7.1 Showing that cos θ = (x² + 3) / (4x)
To demonstrate that cos θ = (x² + 3) / (4x), we will employ the Law of Cosines. The Law of Cosines is a fundamental trigonometric principle that relates the side lengths of a triangle to the cosine of one of its angles. In triangle PQR, the Law of Cosines can be expressed as follows:
PR² = PQ² + QR² - 2(PQ)(QR)cos θ
Substituting the given values, we have:
x² = (2x)² + 3² - 2(2x)(3)cos θ
Now, we simplify the equation step by step:
x² = 4x² + 9 - 12x cos θ
Our goal is to isolate cos θ on one side of the equation. To do this, we first move the terms involving x² to the left side:
12x cos θ = 4x² + 9 - x²
Combining like terms, we get:
12x cos θ = 3x² + 9
Finally, we divide both sides by 12x to solve for cos θ:
cos θ = (3x² + 9) / (12x)
We can simplify this expression further by factoring out a 3 from the numerator:
cos θ = 3(x² + 3) / (12x)
Now, we can cancel the common factor of 3:
cos θ = (x² + 3) / (4x)
Thus, we have successfully shown that cos θ = (x² + 3) / (4x). This equation provides a crucial link between the side length x and the cosine of angle θ, which will be instrumental in our subsequent calculations. This relationship highlights the power of the Law of Cosines in solving geometric problems involving triangles with known side lengths and angles. The ability to express cos θ in terms of x allows us to further analyze the triangle's properties and solve for unknown values, such as the angle θ itself and the area of the triangle. This is a key step in understanding the geometry of triangle PQR and its various characteristics.
7.2 If x = 2.4 units:
7.2.1 Calculate θ
Now that we have the expression for cos θ in terms of x, we can calculate the value of θ when x = 2.4 units. We substitute x = 2.4 into the equation we derived earlier:
cos θ = ((2.4)² + 3) / (4 * 2.4)
First, we calculate (2.4)²:
(2.4)² = 5.76
Now, substitute this value back into the equation:
cos θ = (5.76 + 3) / (9.6)
Simplify the numerator:
cos θ = 8.76 / 9.6
Divide to find the value of cos θ:
cos θ ≈ 0.9125
Now, we need to find the angle θ whose cosine is approximately 0.9125. To do this, we use the inverse cosine function (also known as arccos or cos⁻¹):
θ = arccos(0.9125)
Using a calculator, we find:
θ ≈ 24.14 degrees
Therefore, when x = 2.4 units, the angle θ in triangle PQR is approximately 24.14 degrees. This calculation demonstrates how the relationship between the side length x and cos θ, derived from the Law of Cosines, can be used to determine specific angles within the triangle. Understanding the angle θ is crucial for further analysis of the triangle's properties, such as its area and the relationships between its sides and angles. This step is essential in providing a complete picture of the triangle's geometry and its characteristics when x is given as 2.4 units.

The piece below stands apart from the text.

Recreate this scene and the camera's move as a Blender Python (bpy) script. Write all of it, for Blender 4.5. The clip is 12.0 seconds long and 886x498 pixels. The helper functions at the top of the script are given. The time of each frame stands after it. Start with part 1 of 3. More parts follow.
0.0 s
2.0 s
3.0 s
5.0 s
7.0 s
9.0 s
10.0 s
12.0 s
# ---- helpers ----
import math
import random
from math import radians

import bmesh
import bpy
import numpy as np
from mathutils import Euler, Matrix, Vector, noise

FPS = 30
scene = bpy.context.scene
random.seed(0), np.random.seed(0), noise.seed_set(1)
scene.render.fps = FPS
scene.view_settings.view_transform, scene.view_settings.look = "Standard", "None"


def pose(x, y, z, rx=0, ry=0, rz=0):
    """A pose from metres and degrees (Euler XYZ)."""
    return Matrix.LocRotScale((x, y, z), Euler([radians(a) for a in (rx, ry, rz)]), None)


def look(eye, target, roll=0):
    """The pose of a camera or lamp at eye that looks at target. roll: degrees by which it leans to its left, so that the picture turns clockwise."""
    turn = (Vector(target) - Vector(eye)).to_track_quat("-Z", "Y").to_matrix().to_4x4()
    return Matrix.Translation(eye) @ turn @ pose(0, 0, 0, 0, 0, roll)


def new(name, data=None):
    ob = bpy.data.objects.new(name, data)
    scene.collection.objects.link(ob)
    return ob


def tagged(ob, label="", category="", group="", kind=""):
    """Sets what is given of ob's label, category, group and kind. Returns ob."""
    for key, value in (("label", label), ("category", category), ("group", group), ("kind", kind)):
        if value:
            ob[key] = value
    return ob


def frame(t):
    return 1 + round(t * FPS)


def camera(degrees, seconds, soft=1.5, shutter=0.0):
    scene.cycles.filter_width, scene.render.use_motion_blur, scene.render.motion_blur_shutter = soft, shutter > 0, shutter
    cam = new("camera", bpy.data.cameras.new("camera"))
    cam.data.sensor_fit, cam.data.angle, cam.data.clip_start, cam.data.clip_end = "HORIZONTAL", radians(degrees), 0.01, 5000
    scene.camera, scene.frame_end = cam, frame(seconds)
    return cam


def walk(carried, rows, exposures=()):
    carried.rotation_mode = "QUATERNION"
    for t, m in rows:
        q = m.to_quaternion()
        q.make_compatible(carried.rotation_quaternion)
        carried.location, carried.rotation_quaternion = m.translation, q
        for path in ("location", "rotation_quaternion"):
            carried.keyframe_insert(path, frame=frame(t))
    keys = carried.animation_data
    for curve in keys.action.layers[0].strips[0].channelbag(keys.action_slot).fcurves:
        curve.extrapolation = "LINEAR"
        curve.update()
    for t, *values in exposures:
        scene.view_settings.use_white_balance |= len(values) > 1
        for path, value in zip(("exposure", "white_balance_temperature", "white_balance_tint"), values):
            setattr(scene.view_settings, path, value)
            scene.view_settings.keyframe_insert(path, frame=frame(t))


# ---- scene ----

7.2.2 Calculate the area of triangle PQR
To calculate the area of triangle PQR, we can use the formula:
Area = (1/2) * PQ * QR * sin θ
We are given that QR = 3 units and PQ = 2x units. Since x = 2.4 units, we have:
PQ = 2 * 2.4 = 4.8 units
We have already calculated θ to be approximately 24.14 degrees. Now, we need to find the sine of θ:
sin(24.14°) ≈ 0.4087
Now, we can substitute these values into the area formula:
Area = (1/2) * 4.8 * 3 * 0.4087
Multiply the values:
Area ≈ (1/2) * 14.4 * 0.4087
Area ≈ 7.2 * 0.4087
Area ≈ 2.94 square units
Thus, the area of triangle PQR when x = 2.4 units is approximately 2.94 square units. This calculation demonstrates the application of the formula for the area of a triangle using two sides and the included angle. The area provides another key piece of information about the triangle's size and shape, complementing our knowledge of its side lengths and angles. The ability to calculate the area is essential in various geometric applications and helps us to fully characterize the triangle's properties. This result, combined with the previously calculated angle θ, provides a comprehensive understanding of triangle PQR when x is 2.4 units.
Calculate the values of x for which the triangle exists
For a triangle to exist, the triangle inequality theorem must hold true. This theorem states that the sum of the lengths of any two sides of a triangle must be greater than the length of the third side. In triangle PQR, this gives us three inequalities:
- PQ + QR > PR
- PR + QR > PQ
- PQ + PR > QR
Substituting the given values, we have:
- 2x + 3 > x
- x + 3 > 2x
- 2x + x > 3
Let's solve each inequality:
- 2x + 3 > x
Subtract x from both sides:
x + 3 > 0
Subtract 3 from both sides:
x > -3
Since x represents a side length, it must be positive, so this inequality tells us that x > 0.
- x + 3 > 2x
Subtract x from both sides:
3 > x
This inequality can be rewritten as:
x < 3
- 2x + x > 3
Combine like terms:
3x > 3
Divide both sides by 3:
x > 1
Now, we need to consider all three inequalities together:
- x > 0 (from inequality 1)
- x < 3 (from inequality 2)
- x > 1 (from inequality 3)
Combining these inequalities, we find that the values of x for which the triangle exists are:
1 < x < 3
This range of values ensures that the triangle inequality theorem is satisfied, and therefore, a valid triangle can be formed with the given side lengths. This condition is crucial for the geometric feasibility of the triangle and highlights the importance of the triangle inequality theorem in determining the validity of triangle constructions. Understanding this range of possible x values is essential for further analysis and application of triangle PQR in various contexts.